- Developer(s): Digital Builders; Sabarasa (WiiWare);
- Publisher(s): ABC Entertainment; Ubisoft (WiiWare);
- Designer(s): Alejandro Vairoli
- Engine: Torque Game Engine (WiiWare)
- Platform(s): Windows, Wii (WiiWare)
- Release: Windows NA: June 13, 2005; WiiWare NA: June 2, 2008; EU: October 23, 2009;
- Genre(s): Shoot 'em up
- Mode(s): Single player

= Protöthea =

Protöthea is a shoot 'em up video game developed by Argentinian studio Digital Builders originally released for Windows PCs in 2005. A redesigned version for WiiWare was released in North America on June 2, 2008 and in Europe on October 23, 2009.

The PC version of the game was the winner of the Cartoon Network-sponsored Project Goldmaster Award at the 2005 Independent Games Festival.

==Gameplay==

Protöthea is a scrolling vertical shooter with 3D graphics played from a top down perspective. Controls for movement and aiming of weapons are separate, with players manipulating an aiming cursor on screen, similar to Geometry Wars.
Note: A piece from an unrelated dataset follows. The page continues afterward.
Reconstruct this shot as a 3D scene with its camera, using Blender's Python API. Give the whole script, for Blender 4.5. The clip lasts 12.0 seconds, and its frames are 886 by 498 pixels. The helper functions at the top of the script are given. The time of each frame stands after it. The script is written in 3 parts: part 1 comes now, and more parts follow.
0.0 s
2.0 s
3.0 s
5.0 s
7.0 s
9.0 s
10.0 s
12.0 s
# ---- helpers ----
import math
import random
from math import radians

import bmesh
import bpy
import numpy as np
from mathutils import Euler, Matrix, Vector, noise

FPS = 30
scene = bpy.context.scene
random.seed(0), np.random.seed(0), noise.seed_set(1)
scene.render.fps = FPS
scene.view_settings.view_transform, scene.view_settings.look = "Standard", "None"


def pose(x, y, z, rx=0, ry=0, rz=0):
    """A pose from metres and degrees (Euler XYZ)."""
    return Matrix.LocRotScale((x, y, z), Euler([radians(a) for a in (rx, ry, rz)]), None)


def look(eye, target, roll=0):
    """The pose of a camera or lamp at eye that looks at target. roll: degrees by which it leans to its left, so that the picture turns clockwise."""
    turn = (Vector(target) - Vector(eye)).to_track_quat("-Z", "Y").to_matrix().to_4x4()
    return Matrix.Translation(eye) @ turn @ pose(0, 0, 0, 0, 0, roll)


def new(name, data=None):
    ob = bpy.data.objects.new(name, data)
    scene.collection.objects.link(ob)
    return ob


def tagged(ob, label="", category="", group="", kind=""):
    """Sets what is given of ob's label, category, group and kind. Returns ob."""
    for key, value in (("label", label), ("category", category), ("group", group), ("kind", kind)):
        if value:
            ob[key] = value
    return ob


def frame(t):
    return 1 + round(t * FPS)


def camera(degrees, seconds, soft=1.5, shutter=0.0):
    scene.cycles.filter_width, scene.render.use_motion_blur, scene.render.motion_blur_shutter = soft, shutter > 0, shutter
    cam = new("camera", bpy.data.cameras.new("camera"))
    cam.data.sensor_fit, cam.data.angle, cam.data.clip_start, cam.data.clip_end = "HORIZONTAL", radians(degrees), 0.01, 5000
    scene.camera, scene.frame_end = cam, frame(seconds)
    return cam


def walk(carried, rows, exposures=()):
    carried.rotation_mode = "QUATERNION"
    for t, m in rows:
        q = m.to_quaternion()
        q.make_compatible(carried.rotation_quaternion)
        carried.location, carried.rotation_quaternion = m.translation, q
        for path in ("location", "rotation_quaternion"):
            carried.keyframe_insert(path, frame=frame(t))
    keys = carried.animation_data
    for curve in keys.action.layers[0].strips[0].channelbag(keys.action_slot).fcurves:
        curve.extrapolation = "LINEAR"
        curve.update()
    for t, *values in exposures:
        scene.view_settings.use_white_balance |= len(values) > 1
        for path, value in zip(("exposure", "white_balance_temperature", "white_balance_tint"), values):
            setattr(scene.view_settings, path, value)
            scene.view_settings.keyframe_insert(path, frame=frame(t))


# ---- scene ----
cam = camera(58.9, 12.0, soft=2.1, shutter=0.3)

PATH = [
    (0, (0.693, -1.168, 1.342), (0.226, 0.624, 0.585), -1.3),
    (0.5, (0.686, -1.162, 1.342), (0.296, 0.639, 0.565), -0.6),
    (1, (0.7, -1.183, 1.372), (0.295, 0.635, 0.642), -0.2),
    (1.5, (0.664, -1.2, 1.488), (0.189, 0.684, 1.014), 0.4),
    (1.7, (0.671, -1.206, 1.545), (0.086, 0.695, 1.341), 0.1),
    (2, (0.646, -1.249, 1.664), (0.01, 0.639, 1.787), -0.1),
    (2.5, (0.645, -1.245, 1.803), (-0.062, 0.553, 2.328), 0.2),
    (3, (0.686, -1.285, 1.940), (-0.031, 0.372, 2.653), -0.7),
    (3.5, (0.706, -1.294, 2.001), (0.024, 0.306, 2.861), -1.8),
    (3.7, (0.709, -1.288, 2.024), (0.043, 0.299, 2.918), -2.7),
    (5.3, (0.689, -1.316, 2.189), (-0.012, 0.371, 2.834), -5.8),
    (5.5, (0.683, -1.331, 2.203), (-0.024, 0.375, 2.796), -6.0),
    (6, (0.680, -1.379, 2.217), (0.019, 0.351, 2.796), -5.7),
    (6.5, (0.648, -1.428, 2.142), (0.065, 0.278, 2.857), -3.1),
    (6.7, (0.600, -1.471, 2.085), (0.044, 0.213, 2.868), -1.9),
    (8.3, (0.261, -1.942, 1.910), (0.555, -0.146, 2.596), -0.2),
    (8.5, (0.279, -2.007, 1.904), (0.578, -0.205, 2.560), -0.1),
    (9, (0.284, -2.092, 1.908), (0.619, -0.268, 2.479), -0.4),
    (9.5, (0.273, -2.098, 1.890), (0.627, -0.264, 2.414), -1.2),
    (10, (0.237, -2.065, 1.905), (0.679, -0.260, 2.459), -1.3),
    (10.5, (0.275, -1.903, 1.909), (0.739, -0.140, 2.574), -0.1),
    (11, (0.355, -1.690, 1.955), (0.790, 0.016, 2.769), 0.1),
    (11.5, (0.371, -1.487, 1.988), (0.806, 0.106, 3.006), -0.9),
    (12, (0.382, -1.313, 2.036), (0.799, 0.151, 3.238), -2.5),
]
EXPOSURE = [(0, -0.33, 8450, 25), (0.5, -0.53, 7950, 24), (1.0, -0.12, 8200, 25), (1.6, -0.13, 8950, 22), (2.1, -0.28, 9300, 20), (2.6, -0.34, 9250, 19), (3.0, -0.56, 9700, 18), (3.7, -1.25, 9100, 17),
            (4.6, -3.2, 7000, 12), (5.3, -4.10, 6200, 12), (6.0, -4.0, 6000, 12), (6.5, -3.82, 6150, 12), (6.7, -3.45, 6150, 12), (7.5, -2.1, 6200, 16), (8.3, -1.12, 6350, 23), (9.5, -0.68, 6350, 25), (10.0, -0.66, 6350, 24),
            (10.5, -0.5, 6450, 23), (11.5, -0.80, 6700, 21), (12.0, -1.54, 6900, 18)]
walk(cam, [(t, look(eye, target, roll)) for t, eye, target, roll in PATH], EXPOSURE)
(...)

Players are tasked with destroying an asteroid, Maqno 01, and eliminate an enemy faction named The Core who wish to mine it and others like it in order to build an army of war machines.
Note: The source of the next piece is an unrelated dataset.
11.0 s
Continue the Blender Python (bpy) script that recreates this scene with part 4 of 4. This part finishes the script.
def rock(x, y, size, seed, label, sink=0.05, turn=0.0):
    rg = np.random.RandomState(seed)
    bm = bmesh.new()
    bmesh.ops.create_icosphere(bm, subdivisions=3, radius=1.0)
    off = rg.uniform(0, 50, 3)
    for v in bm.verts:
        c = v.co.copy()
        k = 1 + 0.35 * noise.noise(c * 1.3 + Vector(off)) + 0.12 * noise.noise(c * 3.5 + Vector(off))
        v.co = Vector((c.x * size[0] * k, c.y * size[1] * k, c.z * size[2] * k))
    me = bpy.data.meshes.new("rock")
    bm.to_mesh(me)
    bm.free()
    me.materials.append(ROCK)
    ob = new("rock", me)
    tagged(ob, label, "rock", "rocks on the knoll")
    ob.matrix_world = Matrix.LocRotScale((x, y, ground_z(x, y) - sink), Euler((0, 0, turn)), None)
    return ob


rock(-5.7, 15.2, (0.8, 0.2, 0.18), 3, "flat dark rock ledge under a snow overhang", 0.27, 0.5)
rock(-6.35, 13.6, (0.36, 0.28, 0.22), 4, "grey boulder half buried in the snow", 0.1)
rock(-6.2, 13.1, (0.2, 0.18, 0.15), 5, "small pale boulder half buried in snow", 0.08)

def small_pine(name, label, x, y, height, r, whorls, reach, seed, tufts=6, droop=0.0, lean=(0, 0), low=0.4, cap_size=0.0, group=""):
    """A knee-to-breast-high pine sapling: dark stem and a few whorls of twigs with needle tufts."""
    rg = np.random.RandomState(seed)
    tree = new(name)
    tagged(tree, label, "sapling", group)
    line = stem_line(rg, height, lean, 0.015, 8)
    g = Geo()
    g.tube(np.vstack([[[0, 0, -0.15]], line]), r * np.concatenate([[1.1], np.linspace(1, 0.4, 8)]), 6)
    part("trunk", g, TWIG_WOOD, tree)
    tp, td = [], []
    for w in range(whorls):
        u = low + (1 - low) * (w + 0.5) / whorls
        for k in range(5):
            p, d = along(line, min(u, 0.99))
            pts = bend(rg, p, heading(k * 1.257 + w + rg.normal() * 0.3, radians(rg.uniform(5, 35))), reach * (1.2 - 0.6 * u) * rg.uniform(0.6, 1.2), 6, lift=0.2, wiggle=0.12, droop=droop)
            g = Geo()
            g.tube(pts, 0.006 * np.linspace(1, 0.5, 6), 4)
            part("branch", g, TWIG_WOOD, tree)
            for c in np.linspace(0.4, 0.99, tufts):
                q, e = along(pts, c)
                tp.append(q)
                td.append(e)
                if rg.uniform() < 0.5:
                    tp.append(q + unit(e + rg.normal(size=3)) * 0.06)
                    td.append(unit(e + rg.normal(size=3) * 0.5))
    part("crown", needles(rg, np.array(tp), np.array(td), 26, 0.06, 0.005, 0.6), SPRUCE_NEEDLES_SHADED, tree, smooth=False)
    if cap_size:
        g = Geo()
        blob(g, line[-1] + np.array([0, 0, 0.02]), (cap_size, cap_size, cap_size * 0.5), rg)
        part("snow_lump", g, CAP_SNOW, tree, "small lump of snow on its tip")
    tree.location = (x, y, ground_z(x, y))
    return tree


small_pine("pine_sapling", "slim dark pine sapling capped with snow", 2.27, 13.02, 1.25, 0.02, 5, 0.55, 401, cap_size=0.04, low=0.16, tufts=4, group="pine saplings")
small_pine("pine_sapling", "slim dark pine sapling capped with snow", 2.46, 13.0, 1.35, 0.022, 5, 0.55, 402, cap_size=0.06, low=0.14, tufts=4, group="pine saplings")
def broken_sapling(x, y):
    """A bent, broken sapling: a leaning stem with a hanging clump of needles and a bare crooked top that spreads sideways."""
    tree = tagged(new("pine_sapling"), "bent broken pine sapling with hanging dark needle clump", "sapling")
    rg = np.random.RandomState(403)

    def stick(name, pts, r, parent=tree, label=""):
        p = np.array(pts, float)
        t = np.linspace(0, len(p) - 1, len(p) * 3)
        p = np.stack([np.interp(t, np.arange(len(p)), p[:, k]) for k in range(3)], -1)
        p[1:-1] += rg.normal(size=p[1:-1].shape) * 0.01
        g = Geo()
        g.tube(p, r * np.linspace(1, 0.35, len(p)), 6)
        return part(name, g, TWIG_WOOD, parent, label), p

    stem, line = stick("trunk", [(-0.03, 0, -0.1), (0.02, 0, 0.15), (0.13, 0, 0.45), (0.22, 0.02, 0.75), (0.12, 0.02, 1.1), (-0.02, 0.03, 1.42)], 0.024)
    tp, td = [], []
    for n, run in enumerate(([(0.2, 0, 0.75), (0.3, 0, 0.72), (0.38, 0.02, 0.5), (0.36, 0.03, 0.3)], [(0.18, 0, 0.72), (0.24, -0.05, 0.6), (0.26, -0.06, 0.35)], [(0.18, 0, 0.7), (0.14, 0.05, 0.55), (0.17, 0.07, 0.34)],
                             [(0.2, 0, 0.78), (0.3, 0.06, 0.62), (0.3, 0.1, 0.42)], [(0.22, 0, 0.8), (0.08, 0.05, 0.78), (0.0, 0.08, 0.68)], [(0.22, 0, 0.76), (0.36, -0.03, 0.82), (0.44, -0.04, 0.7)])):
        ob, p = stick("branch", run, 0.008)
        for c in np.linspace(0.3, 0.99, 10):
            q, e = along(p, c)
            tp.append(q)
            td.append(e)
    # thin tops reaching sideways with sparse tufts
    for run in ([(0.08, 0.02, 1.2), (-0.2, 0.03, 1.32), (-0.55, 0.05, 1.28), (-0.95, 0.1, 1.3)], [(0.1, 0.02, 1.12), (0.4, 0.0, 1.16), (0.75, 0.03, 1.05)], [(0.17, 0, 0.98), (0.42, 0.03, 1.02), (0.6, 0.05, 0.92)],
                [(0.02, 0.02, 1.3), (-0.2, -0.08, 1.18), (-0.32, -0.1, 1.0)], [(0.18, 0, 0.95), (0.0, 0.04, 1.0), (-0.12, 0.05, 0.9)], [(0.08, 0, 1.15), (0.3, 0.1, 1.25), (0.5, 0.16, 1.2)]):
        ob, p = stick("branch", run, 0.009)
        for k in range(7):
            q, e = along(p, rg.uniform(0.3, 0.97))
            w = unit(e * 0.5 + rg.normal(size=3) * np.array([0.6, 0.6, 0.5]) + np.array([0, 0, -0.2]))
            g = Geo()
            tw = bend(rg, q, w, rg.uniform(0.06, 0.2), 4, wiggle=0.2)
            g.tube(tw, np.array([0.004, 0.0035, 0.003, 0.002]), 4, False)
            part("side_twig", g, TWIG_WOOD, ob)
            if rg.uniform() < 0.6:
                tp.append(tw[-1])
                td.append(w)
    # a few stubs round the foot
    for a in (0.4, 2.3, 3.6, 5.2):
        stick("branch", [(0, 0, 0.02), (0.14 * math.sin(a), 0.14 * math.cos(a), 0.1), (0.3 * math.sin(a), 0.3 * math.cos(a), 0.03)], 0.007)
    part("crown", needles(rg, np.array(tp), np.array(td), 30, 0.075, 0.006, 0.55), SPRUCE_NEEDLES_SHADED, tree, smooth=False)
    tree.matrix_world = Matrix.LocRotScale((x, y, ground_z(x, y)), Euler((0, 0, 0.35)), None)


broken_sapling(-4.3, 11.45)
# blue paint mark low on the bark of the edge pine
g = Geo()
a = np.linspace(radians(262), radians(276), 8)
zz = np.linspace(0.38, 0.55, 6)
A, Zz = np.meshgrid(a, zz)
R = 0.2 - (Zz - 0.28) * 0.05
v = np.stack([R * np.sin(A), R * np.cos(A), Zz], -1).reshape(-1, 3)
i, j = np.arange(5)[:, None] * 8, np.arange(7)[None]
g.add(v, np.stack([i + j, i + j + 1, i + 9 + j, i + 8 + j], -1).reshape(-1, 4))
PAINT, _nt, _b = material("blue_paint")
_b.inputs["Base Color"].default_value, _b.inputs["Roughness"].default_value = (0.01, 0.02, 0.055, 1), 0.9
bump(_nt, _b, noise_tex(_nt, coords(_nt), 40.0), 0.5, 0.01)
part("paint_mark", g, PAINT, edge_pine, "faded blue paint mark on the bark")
The Wii version of Protöthea brings a number of additional features to the game including additional levels, enemies and power-ups, in addition to enhanced and redesigned graphics. Control has also been designed to take advantage of the Wii Remote, with the pointer function used to aim the targeting cursor, and the Nunchuck used to move the player's ship.

==Reception==
IGN gave the WiiWare version of Protöthea a 5/10, claiming the game "doesn't look that great, doesn't sound that great, and doesn't offer much creativity" and calling the shoot 'em up gameplay challenging but uninteresting. They were also disappointed by the lack of polish in the presentation, and felt that Ubisoft's decision to bring the game to WiiWare in the first place was "random".